Task statement: Leave out the pictures and reproduce all of the data exactly.

Supplied data:
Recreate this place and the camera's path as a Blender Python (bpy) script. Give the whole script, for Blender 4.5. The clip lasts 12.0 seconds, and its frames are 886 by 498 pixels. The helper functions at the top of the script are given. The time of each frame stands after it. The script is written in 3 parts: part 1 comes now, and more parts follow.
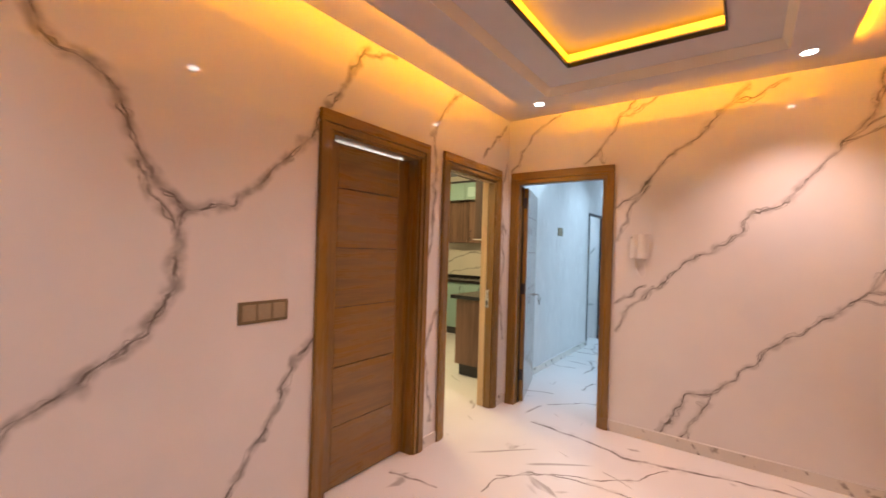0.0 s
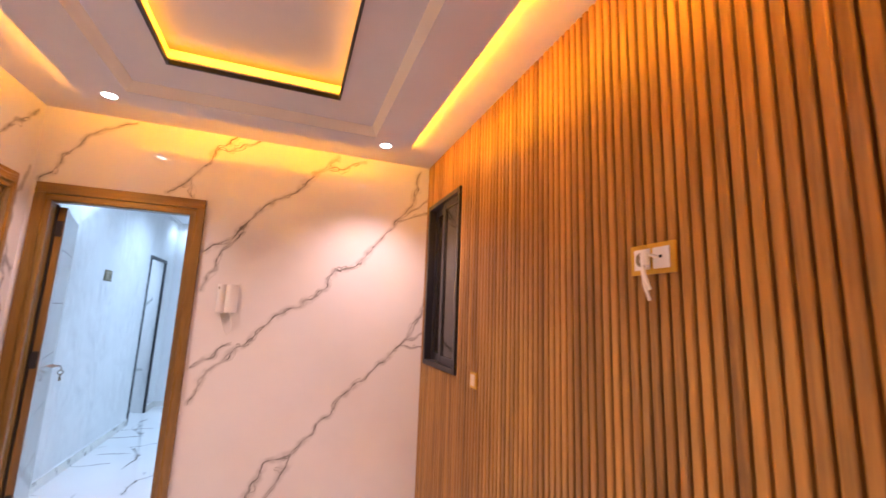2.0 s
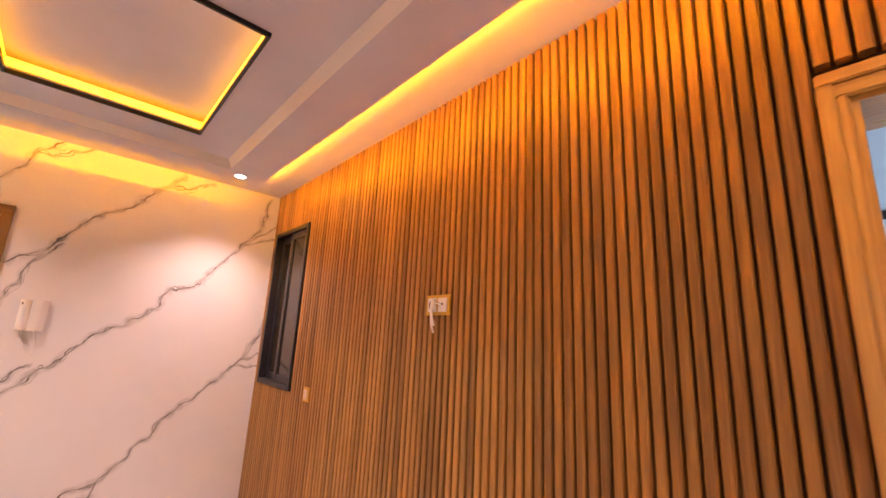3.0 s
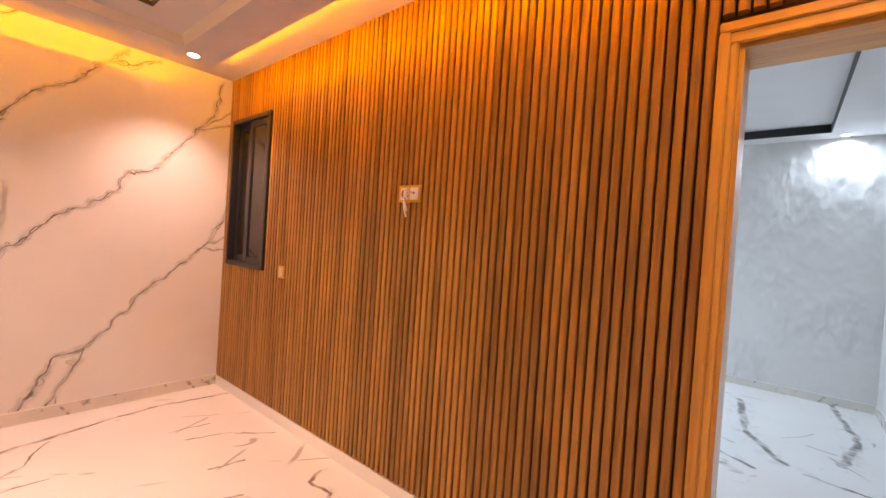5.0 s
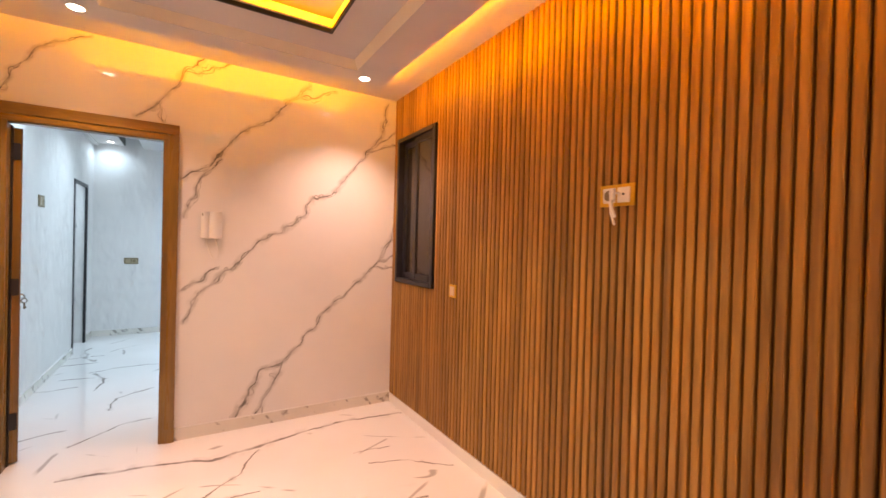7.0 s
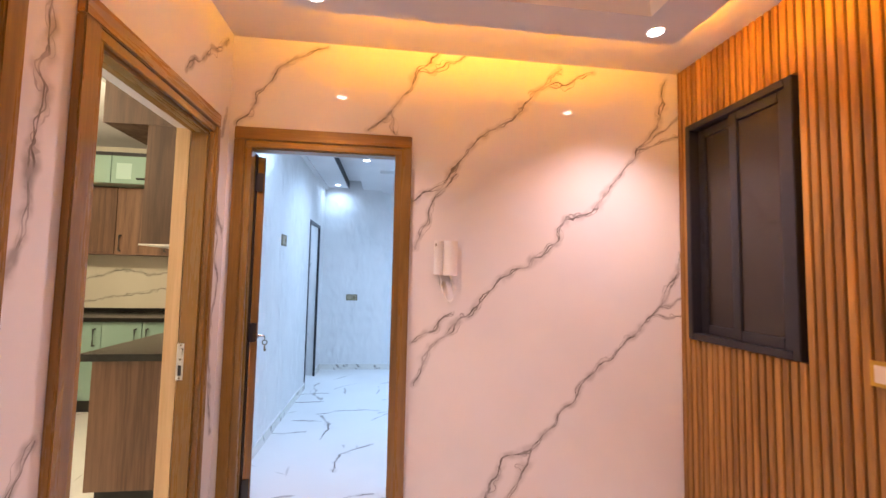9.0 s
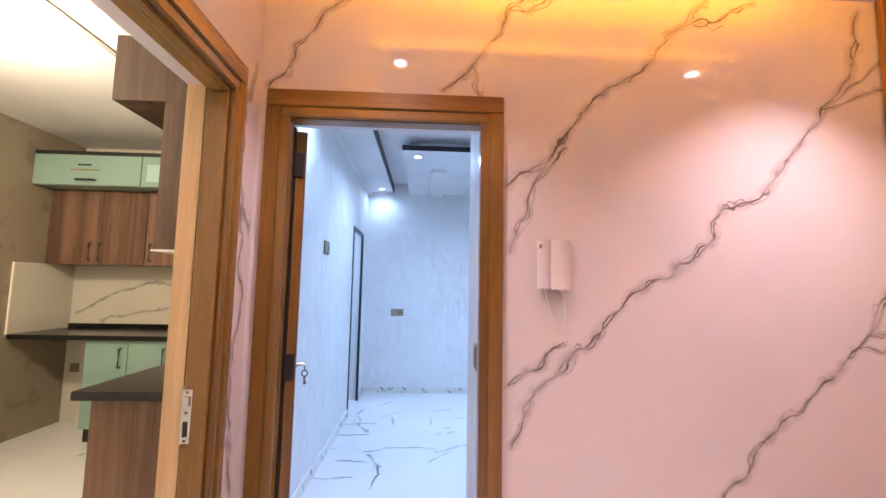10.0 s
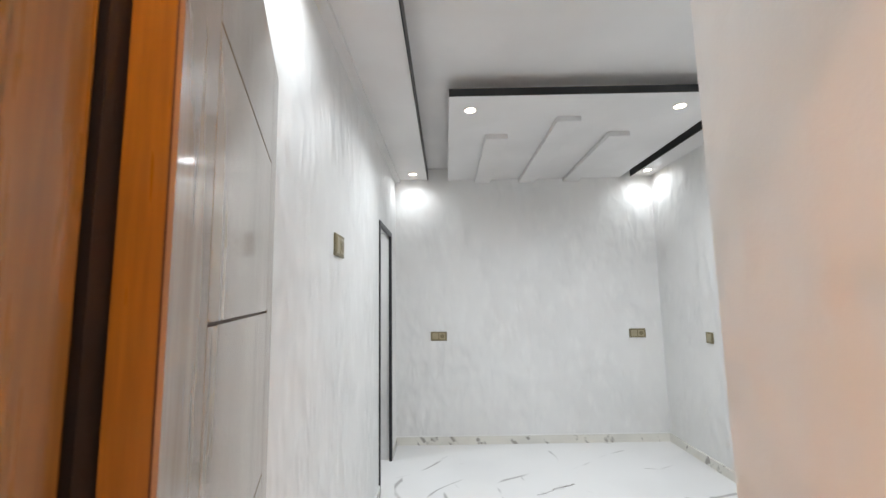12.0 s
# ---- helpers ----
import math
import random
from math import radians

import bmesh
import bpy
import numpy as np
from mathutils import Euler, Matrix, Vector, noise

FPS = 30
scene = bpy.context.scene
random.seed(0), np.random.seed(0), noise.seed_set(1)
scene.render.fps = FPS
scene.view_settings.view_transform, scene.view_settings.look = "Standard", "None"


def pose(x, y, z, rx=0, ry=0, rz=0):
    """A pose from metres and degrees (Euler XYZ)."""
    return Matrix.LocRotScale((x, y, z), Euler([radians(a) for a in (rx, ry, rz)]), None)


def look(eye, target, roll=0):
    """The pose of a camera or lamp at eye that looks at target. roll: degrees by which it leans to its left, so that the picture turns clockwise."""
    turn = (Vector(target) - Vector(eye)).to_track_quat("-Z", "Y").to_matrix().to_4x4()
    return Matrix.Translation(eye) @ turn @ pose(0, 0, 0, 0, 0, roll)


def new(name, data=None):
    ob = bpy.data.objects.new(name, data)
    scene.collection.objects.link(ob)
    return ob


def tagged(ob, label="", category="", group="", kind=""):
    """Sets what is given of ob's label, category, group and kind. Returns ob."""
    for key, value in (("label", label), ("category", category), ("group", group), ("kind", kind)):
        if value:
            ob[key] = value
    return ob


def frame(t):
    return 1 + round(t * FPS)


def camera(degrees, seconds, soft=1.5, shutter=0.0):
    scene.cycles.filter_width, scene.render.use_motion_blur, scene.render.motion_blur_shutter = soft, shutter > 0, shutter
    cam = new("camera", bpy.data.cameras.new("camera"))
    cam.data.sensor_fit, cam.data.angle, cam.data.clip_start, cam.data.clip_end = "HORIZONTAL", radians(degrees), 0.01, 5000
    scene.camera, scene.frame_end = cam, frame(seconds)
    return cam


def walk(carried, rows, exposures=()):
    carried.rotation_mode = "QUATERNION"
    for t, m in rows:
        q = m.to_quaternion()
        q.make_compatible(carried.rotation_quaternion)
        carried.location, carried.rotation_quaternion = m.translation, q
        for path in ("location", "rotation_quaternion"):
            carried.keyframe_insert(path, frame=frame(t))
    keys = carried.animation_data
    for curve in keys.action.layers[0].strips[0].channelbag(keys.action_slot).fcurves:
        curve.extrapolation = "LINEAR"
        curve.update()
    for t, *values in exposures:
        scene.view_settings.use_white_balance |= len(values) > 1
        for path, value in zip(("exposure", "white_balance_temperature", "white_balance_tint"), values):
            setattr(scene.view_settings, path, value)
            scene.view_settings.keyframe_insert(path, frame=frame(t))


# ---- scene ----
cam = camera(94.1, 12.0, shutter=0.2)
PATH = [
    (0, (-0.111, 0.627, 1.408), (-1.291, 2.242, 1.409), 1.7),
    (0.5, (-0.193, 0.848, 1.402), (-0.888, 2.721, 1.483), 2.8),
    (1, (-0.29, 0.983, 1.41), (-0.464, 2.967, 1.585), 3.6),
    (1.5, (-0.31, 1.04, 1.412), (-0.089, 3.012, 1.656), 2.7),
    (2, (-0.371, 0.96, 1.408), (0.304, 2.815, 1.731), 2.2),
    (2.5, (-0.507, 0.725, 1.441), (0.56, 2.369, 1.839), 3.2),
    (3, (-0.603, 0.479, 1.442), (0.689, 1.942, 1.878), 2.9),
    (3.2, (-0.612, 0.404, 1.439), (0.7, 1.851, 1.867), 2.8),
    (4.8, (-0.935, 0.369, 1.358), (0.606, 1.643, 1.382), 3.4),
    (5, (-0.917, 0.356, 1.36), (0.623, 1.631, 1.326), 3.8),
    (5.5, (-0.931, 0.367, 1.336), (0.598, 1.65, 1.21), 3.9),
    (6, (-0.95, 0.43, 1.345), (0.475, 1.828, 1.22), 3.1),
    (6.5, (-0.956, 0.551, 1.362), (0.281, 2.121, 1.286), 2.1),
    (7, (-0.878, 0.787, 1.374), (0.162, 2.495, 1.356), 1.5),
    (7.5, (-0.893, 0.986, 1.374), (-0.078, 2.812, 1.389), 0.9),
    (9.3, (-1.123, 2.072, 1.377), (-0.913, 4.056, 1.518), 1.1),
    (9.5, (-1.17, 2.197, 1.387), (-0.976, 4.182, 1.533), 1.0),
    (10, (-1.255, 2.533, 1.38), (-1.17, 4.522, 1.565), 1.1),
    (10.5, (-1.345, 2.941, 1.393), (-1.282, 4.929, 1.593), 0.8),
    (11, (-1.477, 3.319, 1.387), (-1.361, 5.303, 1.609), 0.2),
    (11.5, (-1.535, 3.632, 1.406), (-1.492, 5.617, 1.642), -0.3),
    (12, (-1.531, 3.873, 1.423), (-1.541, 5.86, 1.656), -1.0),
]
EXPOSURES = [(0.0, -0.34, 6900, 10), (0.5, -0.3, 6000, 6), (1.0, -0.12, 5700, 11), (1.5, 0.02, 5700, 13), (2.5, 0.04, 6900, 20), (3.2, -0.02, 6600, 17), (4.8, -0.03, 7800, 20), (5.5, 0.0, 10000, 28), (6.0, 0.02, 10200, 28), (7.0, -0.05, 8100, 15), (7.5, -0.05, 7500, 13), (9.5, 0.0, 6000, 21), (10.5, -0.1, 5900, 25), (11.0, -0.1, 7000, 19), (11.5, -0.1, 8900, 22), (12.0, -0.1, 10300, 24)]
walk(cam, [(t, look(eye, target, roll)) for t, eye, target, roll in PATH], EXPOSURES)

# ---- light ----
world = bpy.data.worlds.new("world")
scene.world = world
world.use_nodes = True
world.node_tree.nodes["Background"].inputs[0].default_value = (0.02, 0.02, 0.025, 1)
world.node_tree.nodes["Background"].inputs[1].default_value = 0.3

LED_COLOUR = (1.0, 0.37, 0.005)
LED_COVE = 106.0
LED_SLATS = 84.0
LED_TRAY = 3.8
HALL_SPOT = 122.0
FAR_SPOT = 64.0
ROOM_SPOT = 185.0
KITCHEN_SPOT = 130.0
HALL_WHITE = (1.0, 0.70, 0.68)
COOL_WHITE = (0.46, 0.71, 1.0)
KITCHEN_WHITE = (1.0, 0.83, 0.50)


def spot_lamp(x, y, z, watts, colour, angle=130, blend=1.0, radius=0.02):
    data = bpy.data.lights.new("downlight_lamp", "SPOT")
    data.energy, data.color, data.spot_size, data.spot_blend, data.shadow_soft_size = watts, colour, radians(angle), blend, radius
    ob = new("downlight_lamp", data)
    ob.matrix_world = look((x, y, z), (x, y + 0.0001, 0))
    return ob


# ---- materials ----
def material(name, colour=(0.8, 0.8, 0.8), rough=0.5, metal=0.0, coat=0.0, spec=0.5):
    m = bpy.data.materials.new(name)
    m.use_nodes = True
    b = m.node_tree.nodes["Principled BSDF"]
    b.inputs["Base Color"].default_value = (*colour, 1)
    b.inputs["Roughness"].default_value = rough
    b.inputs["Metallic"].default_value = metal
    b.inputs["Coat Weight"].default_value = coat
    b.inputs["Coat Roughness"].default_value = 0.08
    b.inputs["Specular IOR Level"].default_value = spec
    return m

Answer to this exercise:
Recreate this place and the camera's path as a Blender Python (bpy) script. Give the whole script, for Blender 4.5. The clip lasts 12.0 seconds, and its frames are 886 by 498 pixels. The helper functions at the top of the script are given. The time of each frame stands after it. The script is written in 3 parts: part 1 comes now, and more parts follow.
0.0 s
2.0 s
3.0 s
5.0 s
7.0 s
9.0 s
10.0 s
12.0 s
# ---- helpers ----
import math
import random
from math import radians

import bmesh
import bpy
import numpy as np
from mathutils import Euler, Matrix, Vector, noise

FPS = 30
scene = bpy.context.scene
random.seed(0), np.random.seed(0), noise.seed_set(1)
scene.render.fps = FPS
scene.view_settings.view_transform, scene.view_settings.look = "Standard", "None"


def pose(x, y, z, rx=0, ry=0, rz=0):
    """A pose from metres and degrees (Euler XYZ)."""
    return Matrix.LocRotScale((x, y, z), Euler([radians(a) for a in (rx, ry, rz)]), None)


def look(eye, target, roll=0):
    """The pose of a camera or lamp at eye that looks at target. roll: degrees by which it leans to its left, so that the picture turns clockwise."""
    turn = (Vector(target) - Vector(eye)).to_track_quat("-Z", "Y").to_matrix().to_4x4()
    return Matrix.Translation(eye) @ turn @ pose(0, 0, 0, 0, 0, roll)


def new(name, data=None):
    ob = bpy.data.objects.new(name, data)
    scene.collection.objects.link(ob)
    return ob


def tagged(ob, label="", category="", group="", kind=""):
    """Sets what is given of ob's label, category, group and kind. Returns ob."""
    for key, value in (("label", label), ("category", category), ("group", group), ("kind", kind)):
        if value:
            ob[key] = value
    return ob


def frame(t):
    return 1 + round(t * FPS)


def camera(degrees, seconds, soft=1.5, shutter=0.0):
    scene.cycles.filter_width, scene.render.use_motion_blur, scene.render.motion_blur_shutter = soft, shutter > 0, shutter
    cam = new("camera", bpy.data.cameras.new("camera"))
    cam.data.sensor_fit, cam.data.angle, cam.data.clip_start, cam.data.clip_end = "HORIZONTAL", radians(degrees), 0.01, 5000
    scene.camera, scene.frame_end = cam, frame(seconds)
    return cam


def walk(carried, rows, exposures=()):
    carried.rotation_mode = "QUATERNION"
    for t, m in rows:
        q = m.to_quaternion()
        q.make_compatible(carried.rotation_quaternion)
        carried.location, carried.rotation_quaternion = m.translation, q
        for path in ("location", "rotation_quaternion"):
            carried.keyframe_insert(path, frame=frame(t))
    keys = carried.animation_data
    for curve in keys.action.layers[0].strips[0].channelbag(keys.action_slot).fcurves:
        curve.extrapolation = "LINEAR"
        curve.update()
    for t, *values in exposures:
        scene.view_settings.use_white_balance |= len(values) > 1
        for path, value in zip(("exposure", "white_balance_temperature", "white_balance_tint"), values):
            setattr(scene.view_settings, path, value)
            scene.view_settings.keyframe_insert(path, frame=frame(t))


# ---- scene ----
cam = camera(94.1, 12.0, shutter=0.2)
PATH = [
    (0, (-0.111, 0.627, 1.408), (-1.291, 2.242, 1.409), 1.7),
    (0.5, (-0.193, 0.848, 1.402), (-0.888, 2.721, 1.483), 2.8),
    (1, (-0.29, 0.983, 1.41), (-0.464, 2.967, 1.585), 3.6),
    (1.5, (-0.31, 1.04, 1.412), (-0.089, 3.012, 1.656), 2.7),
    (2, (-0.371, 0.96, 1.408), (0.304, 2.815, 1.731), 2.2),
    (2.5, (-0.507, 0.725, 1.441), (0.56, 2.369, 1.839), 3.2),
    (3, (-0.603, 0.479, 1.442), (0.689, 1.942, 1.878), 2.9),
    (3.2, (-0.612, 0.404, 1.439), (0.7, 1.851, 1.867), 2.8),
    (4.8, (-0.935, 0.369, 1.358), (0.606, 1.643, 1.382), 3.4),
    (5, (-0.917, 0.356, 1.36), (0.623, 1.631, 1.326), 3.8),
    (5.5, (-0.931, 0.367, 1.336), (0.598, 1.65, 1.21), 3.9),
    (6, (-0.95, 0.43, 1.345), (0.475, 1.828, 1.22), 3.1),
    (6.5, (-0.956, 0.551, 1.362), (0.281, 2.121, 1.286), 2.1),
    (7, (-0.878, 0.787, 1.374), (0.162, 2.495, 1.356), 1.5),
    (7.5, (-0.893, 0.986, 1.374), (-0.078, 2.812, 1.389), 0.9),
    (9.3, (-1.123, 2.072, 1.377), (-0.913, 4.056, 1.518), 1.1),
    (9.5, (-1.17, 2.197, 1.387), (-0.976, 4.182, 1.533), 1.0),
    (10, (-1.255, 2.533, 1.38), (-1.17, 4.522, 1.565), 1.1),
    (10.5, (-1.345, 2.941, 1.393), (-1.282, 4.929, 1.593), 0.8),
    (11, (-1.477, 3.319, 1.387), (-1.361, 5.303, 1.609), 0.2),
    (11.5, (-1.535, 3.632, 1.406), (-1.492, 5.617, 1.642), -0.3),
    (12, (-1.531, 3.873, 1.423), (-1.541, 5.86, 1.656), -1.0),
]
EXPOSURES = [(0.0, -0.34, 6900, 10), (0.5, -0.3, 6000, 6), (1.0, -0.12, 5700, 11), (1.5, 0.02, 5700, 13), (2.5, 0.04, 6900, 20), (3.2, -0.02, 6600, 17), (4.8, -0.03, 7800, 20), (5.5, 0.0, 10000, 28), (6.0, 0.02, 10200, 28), (7.0, -0.05, 8100, 15), (7.5, -0.05, 7500, 13), (9.5, 0.0, 6000, 21), (10.5, -0.1, 5900, 25), (11.0, -0.1, 7000, 19), (11.5, -0.1, 8900, 22), (12.0, -0.1, 10300, 24)]
walk(cam, [(t, look(eye, target, roll)) for t, eye, target, roll in PATH], EXPOSURES)

# ---- light ----
world = bpy.data.worlds.new("world")
scene.world = world
world.use_nodes = True
world.node_tree.nodes["Background"].inputs[0].default_value = (0.02, 0.02, 0.025, 1)
world.node_tree.nodes["Background"].inputs[1].default_value = 0.3

LED_COLOUR = (1.0, 0.37, 0.005)
LED_COVE = 106.0
LED_SLATS = 84.0
LED_TRAY = 3.8
HALL_SPOT = 122.0
FAR_SPOT = 64.0
ROOM_SPOT = 185.0
KITCHEN_SPOT = 130.0
HALL_WHITE = (1.0, 0.70, 0.68)
COOL_WHITE = (0.46, 0.71, 1.0)
KITCHEN_WHITE = (1.0, 0.83, 0.50)


def spot_lamp(x, y, z, watts, colour, angle=130, blend=1.0, radius=0.02):
    data = bpy.data.lights.new("downlight_lamp", "SPOT")
    data.energy, data.color, data.spot_size, data.spot_blend, data.shadow_soft_size = watts, colour, radians(angle), blend, radius
    ob = new("downlight_lamp", data)
    ob.matrix_world = look((x, y, z), (x, y + 0.0001, 0))
    return ob


# ---- materials ----
def material(name, colour=(0.8, 0.8, 0.8), rough=0.5, metal=0.0, coat=0.0, spec=0.5):
    m = bpy.data.materials.new(name)
    m.use_nodes = True
    b = m.node_tree.nodes["Principled BSDF"]
    b.inputs["Base Color"].default_value = (*colour, 1)
    b.inputs["Roughness"].default_value = rough
    b.inputs["Metallic"].default_value = metal
    b.inputs["Coat Weight"].default_value = coat
    b.inputs["Coat Roughness"].default_value = 0.08
    b.inputs["Specular IOR Level"].default_value = spec
    return m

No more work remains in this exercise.